» **WHAT IS ASKED**: Set down the lines from the one containing "4. More parts follow." to the one containing "mown grass on", both lines included, exactly as they stand and with no other lines.

» **GIVEN DATA**:
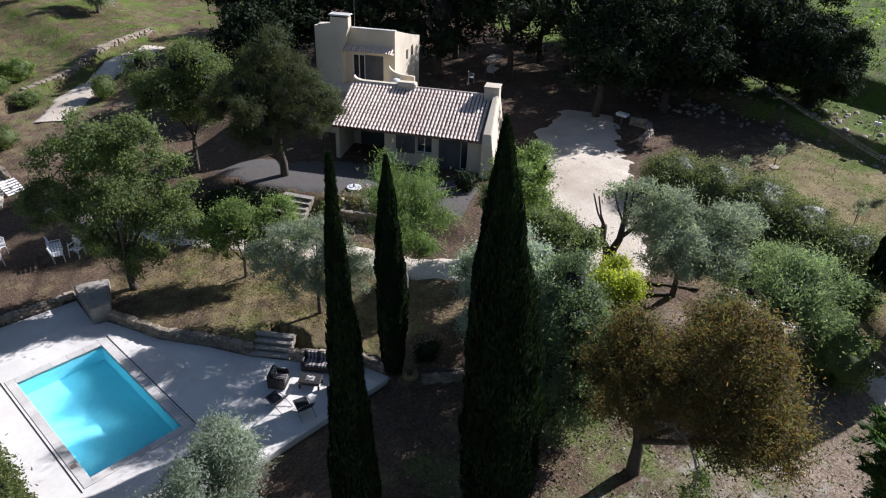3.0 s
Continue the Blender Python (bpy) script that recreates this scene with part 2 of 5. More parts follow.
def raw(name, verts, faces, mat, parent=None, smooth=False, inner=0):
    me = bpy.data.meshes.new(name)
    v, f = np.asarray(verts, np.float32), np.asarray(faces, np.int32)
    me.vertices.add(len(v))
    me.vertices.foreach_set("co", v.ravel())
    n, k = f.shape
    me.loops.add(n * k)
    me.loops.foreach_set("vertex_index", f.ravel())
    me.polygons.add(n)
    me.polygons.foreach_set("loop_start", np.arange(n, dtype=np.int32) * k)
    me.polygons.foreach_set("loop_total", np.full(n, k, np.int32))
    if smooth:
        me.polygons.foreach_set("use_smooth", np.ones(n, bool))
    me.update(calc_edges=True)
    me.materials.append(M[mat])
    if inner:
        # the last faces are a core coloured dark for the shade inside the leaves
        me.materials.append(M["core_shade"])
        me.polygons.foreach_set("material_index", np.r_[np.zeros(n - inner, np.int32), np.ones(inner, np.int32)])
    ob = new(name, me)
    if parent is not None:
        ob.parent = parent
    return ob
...
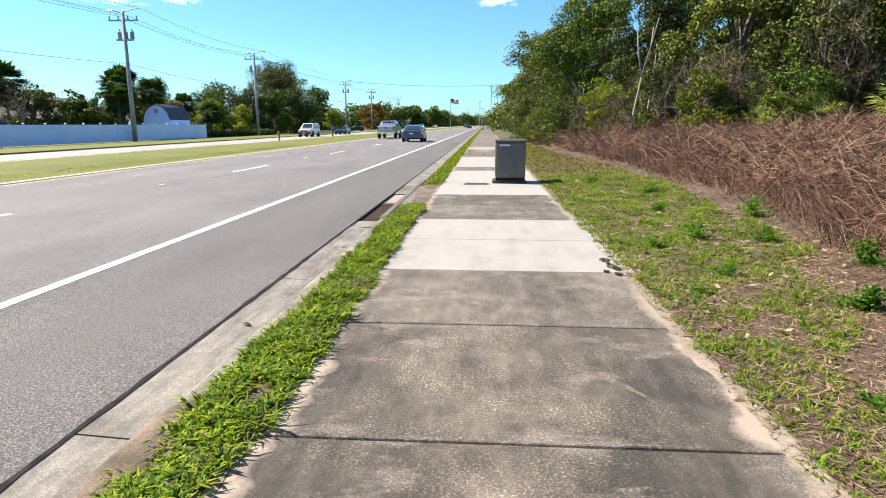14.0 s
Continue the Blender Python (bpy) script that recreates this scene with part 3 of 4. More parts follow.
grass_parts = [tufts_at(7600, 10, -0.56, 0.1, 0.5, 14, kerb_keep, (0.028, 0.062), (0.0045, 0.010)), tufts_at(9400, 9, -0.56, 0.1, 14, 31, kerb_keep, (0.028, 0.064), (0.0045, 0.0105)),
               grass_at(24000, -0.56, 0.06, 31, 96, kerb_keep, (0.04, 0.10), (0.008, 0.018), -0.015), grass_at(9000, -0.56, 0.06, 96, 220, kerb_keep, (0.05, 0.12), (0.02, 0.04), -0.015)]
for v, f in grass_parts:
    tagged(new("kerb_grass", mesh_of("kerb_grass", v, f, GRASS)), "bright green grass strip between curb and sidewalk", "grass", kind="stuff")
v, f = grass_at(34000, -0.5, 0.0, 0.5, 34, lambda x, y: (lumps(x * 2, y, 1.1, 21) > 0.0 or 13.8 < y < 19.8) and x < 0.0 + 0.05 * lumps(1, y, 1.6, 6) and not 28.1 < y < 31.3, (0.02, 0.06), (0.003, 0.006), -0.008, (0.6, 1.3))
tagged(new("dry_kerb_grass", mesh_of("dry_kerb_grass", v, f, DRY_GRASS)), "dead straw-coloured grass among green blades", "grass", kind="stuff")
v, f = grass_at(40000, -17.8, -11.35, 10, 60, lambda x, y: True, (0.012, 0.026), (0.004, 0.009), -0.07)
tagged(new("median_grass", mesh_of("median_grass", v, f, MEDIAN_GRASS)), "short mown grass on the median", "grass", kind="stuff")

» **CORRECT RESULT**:
Continue the Blender Python (bpy) script that recreates this scene with part 3 of 4. More parts follow.
grass_parts = [tufts_at(7600, 10, -0.56, 0.1, 0.5, 14, kerb_keep, (0.028, 0.062), (0.0045, 0.010)), tufts_at(9400, 9, -0.56, 0.1, 14, 31, kerb_keep, (0.028, 0.064), (0.0045, 0.0105)),
               grass_at(24000, -0.56, 0.06, 31, 96, kerb_keep, (0.04, 0.10), (0.008, 0.018), -0.015), grass_at(9000, -0.56, 0.06, 96, 220, kerb_keep, (0.05, 0.12), (0.02, 0.04), -0.015)]
for v, f in grass_parts:
    tagged(new("kerb_grass", mesh_of("kerb_grass", v, f, GRASS)), "bright green grass strip between curb and sidewalk", "grass", kind="stuff")
v, f = grass_at(34000, -0.5, 0.0, 0.5, 34, lambda x, y: (lumps(x * 2, y, 1.1, 21) > 0.0 or 13.8 < y < 19.8) and x < 0.0 + 0.05 * lumps(1, y, 1.6, 6) and not 28.1 < y < 31.3, (0.02, 0.06), (0.003, 0.006), -0.008, (0.6, 1.3))
tagged(new("dry_kerb_grass", mesh_of("dry_kerb_grass", v, f, DRY_GRASS)), "dead straw-coloured grass among green blades", "grass", kind="stuff")
v, f = grass_at(40000, -17.8, -11.35, 10, 60, lambda x, y: True, (0.012, 0.026), (0.004, 0.009), -0.07)
tagged(new("median_grass", mesh_of("median_grass", v, f, MEDIAN_GRASS)), "short mown grass on the median", "grass", kind="stuff")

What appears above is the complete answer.